看護師さんの説明通り治療はあっという間に終わり、痛くもかゆくもなく、リニアックが回転・照射する小気味良い音だけが室内に響いていた5分間。「本当にこんなのでがんが消えるのだろうか?」と少しだけ不安に思ってしまったほどです。
頼もしい仲間の存在
初めての治療を終えて病室に戻ると、入口で同室の方と初めて出会いました。施設説明、治療、今後の説明と慌ただしかったので、同室の方に挨拶する時間もなかったのです。
入口でばったり出会い、初めて挨拶を交わしたのは隣のベッドの方でした。60代後半のその女性は、私と同じ「子宮頸がん」の「扁平上皮癌」の治療で入院されていると自己紹介してくれました。

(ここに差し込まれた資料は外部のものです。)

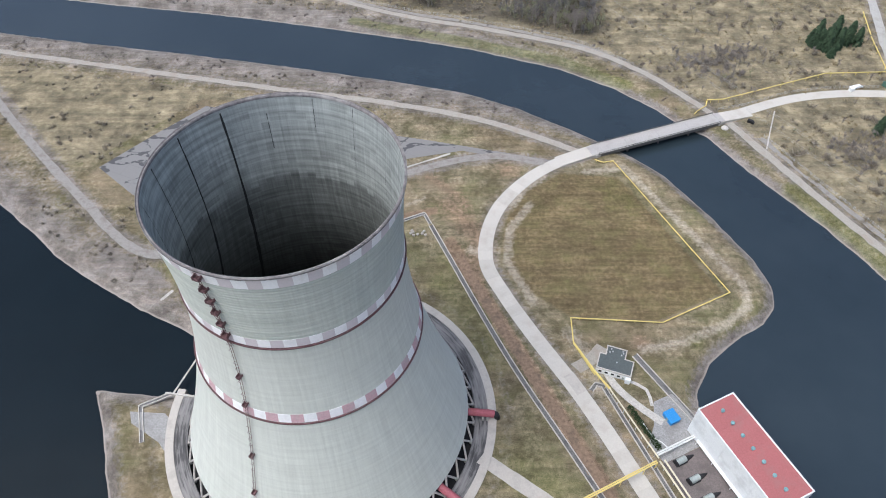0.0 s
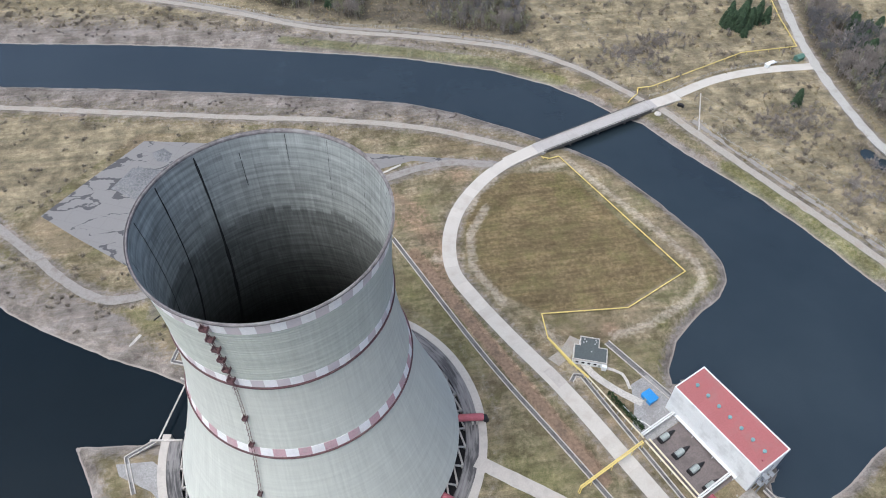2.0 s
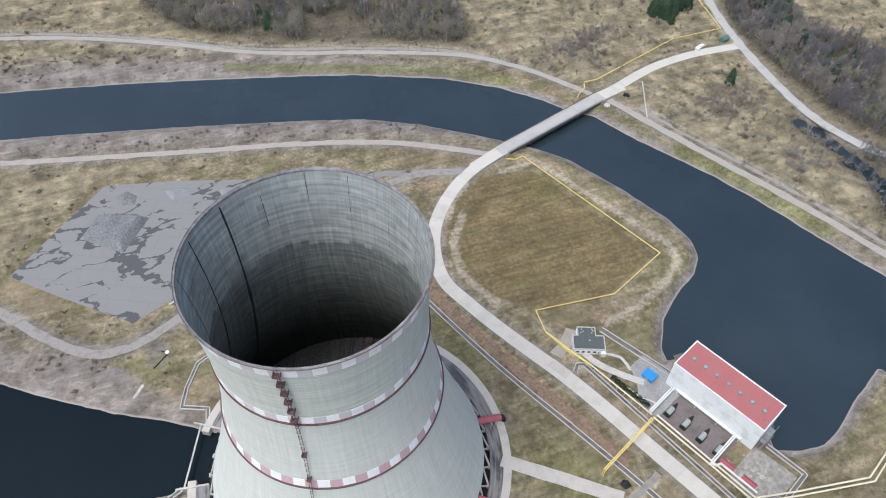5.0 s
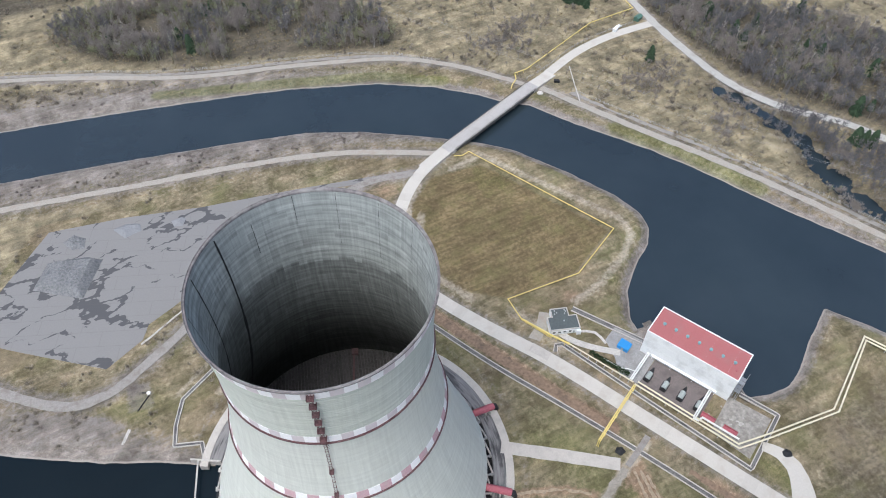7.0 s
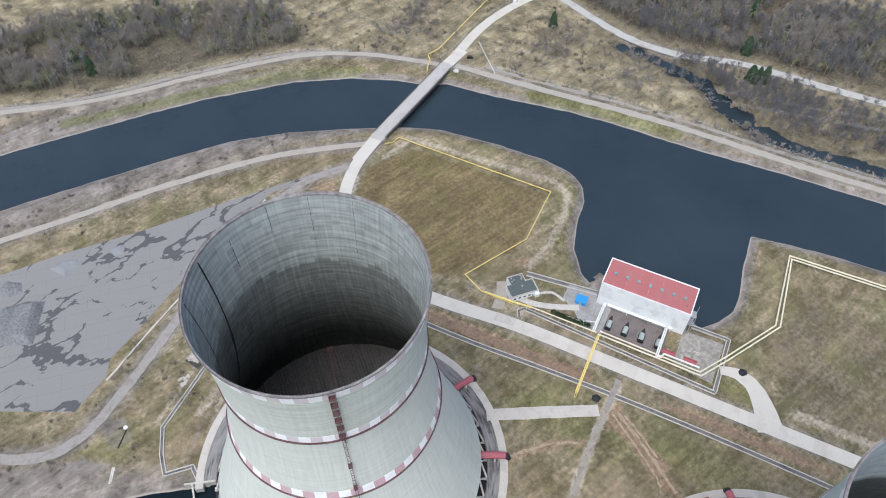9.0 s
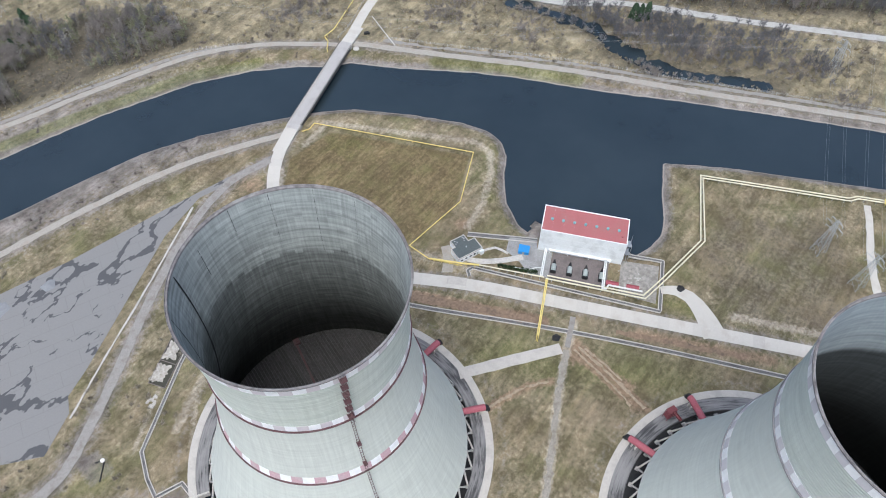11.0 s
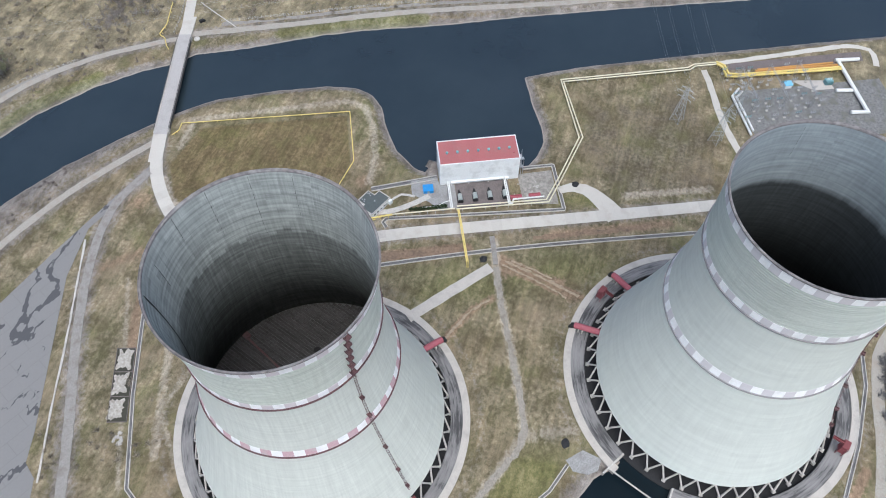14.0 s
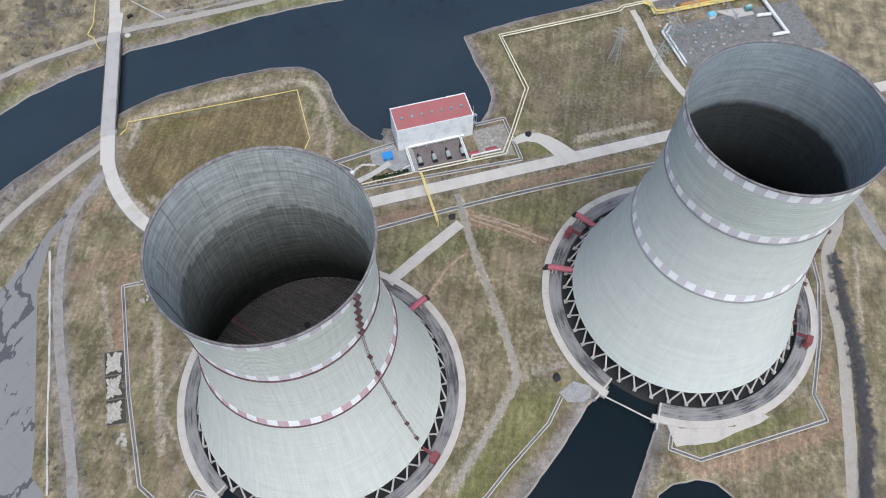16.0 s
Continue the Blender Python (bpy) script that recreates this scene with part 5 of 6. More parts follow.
def pipe_run(name, label, lines, r, mat, legs=8.0, leg_mat=None, category="pipe", group=""):
    """A pipe, or several side by side, on low trestles."""
    root = thing(name, label, category, group=group)
    for pts in lines:
        bm = bmesh.new()
        tube(bm, pts, r, 8)
        part("pipe", bm, mat, root)
    pts = [Vector(p) for p in lines[0]]
    for a, b in zip(pts, pts[1:]):
        n = max(1, int((b - a).length / legs))
        for i in range(n + 1):
            p = a + (b - a) * (i + 0.5) / (n + 1)
            if p.z > 0.5:
                part("support", boxes((p.x - 0.13, p.x + 0.13, p.y - 0.13, p.y + 0.13, -0.3, p.z - r * 0.8)), leg_mat or STEEL, root)
    return root


def at_z(pts, z):
    return [(*p, z) for p in pts]


YPTS = [(88.6, 297), (93.3, 294.8), (99, 296), (141, 200), (104.4, 182.5), (61, 185.7), (60.5, 171), (68, 154.2)]
pipe_run("gas_pipe", "slim yellow gas pipe on short posts", [at_z(YPTS, 1.1)], 0.3, YELLOW, 9, YELLOW)
pipe_run("gas_pipe", "thick yellow gas pipe on posts", [[(60.5, 171, 1.6), (68, 154.2, 3.2), (73, 146, 3.2)]], 0.55, YELLOW, 6, YELLOW)
pipe_run("steam_pipe", "pale lagged pipe on trestles beside the road", [at_z([(73, 146), (88, 113.5)], 3.2)], 0.36, PIPE, 5)
pipe_run("gas_pipe", "bright yellow pipe bridge crossing the road", [[(54.5, 95.2, 0.2), (54.9, 95.5, 5.4), (86.2, 110.4, 6.0), (87, 111, 3.2)], [(54.2, 95.9, 0.2), (54.6, 96.2, 5.4), (85.9, 111.1, 6.0), (86.7, 111.7, 3.2)]], 0.25, YELLOW, 12, YELLOW)
pipe_run("gas_pipe", "slim yellow gas pipe along the far road", [at_z([(156, 338), (158.5, 341), (165, 346), (166.7, 350.5)], 1.0) + at_z([(166.7, 350.5), (176.6, 350.8), (250, 377), (291, 378), (296, 416), (303, 450)], 2.2)], 0.32, YELLOW, 10, YELLOW)
WH = [(88.4, 112.6), (110, 63.6), (128.5, 60.5), (164.5, 55.5), (207.5, 77.5), (244, 1), (248.5, -2), (254.5, -14.5)]
WH2 = [(90.5, 113), (111.2, 65.4), (129, 62.3), (163.5, 57.6), (208.7, 79.6), (245.6, 2.6), (250, -0.8), (256.3, -14)]
pipe_run("steam_pipe", "pair of cream lagged pipes on trestles", [at_z(WH, 2.4), at_z(WH2, 2.4)], 0.42, PIPE, 7)
pipe_run("gas_pipe", "yellow gas main with bends beside the switchyard", [[(255, -15, 2.4), (253, -19, 2.6), (245, -22.5, 2.6), (247, -29, 2.6), (272, -86, 2.6), (275.5, -93.5, 2.6)], [(257, -14.5, 2.4), (255, -20, 2.6), (248, -23.5, 2.6), (249.5, -30, 2.6), (274, -86, 2.6), (277.5, -93, 2.6)]], 0.7, YELLOW, 7, YELLOW)
pipe_run("gas_pipe", "orange-painted pipe bank beside the yellow main", [[(255, -40, 2.0), (278, -92, 2.0)], [(256.6, -40, 2.0), (279.6, -91, 2.0)], [(258.2, -41, 2.0), (280.5, -88, 2.0)]], 0.7, ORANGE, 7)
for u0 in (4.2, 37.5):
    pipe_run("white_pipe", "white pipe gantry from pump house to pipe rack", [[uv_place(u0, -0.5, 3.2), uv_place(u0, -19.5, 3.2)], [uv_place(u0 + 0.9, -0.5, 3.2), uv_place(u0 + 0.9, -19.5, 3.2)]], 0.38, PIPE_WHITE, 5)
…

更に治療法も私と同じ化学放射線同時併用療法(CCRT)とのこと。
「ステージ3でがんの大きさは10㎝を超えていたのに、それが2週間で半分以下にまで小さくなったの」というその女性の言葉に、私はとても勇気つけられました。そして「この治療で私のがんは消える」そう強く確信したのです。
夕食の時間には他の同室者の方も戻ってきたので挨拶を交わし、夕食を食べながら自己紹介をしました。孫が生まれたばかりのおばあちゃん、お子さんが生まれたばかりなのにがんが分かった同年代の方……
私は自分の事を「30歳でがんになった、だれよりも不幸な人間」だと思っていたのですが、とても恥ずかしい気持ちになりました。年齢なんて関係なく、皆それぞれがんになった事によって辛い思いをしているのに、なんて自己中心的な考えを持っていたのだろうと。
「皆で乗り越えて退院しようね」
夕食後、消灯までおしゃべりするのが日課になり、寝る前には必ず誰かがそう言っていました。副作用で辛いとき、ふいに不安の穴に落ちてしまった日などはどんなにこの言葉に励まされた事か。同室だった皆さまには感謝してもしきれません。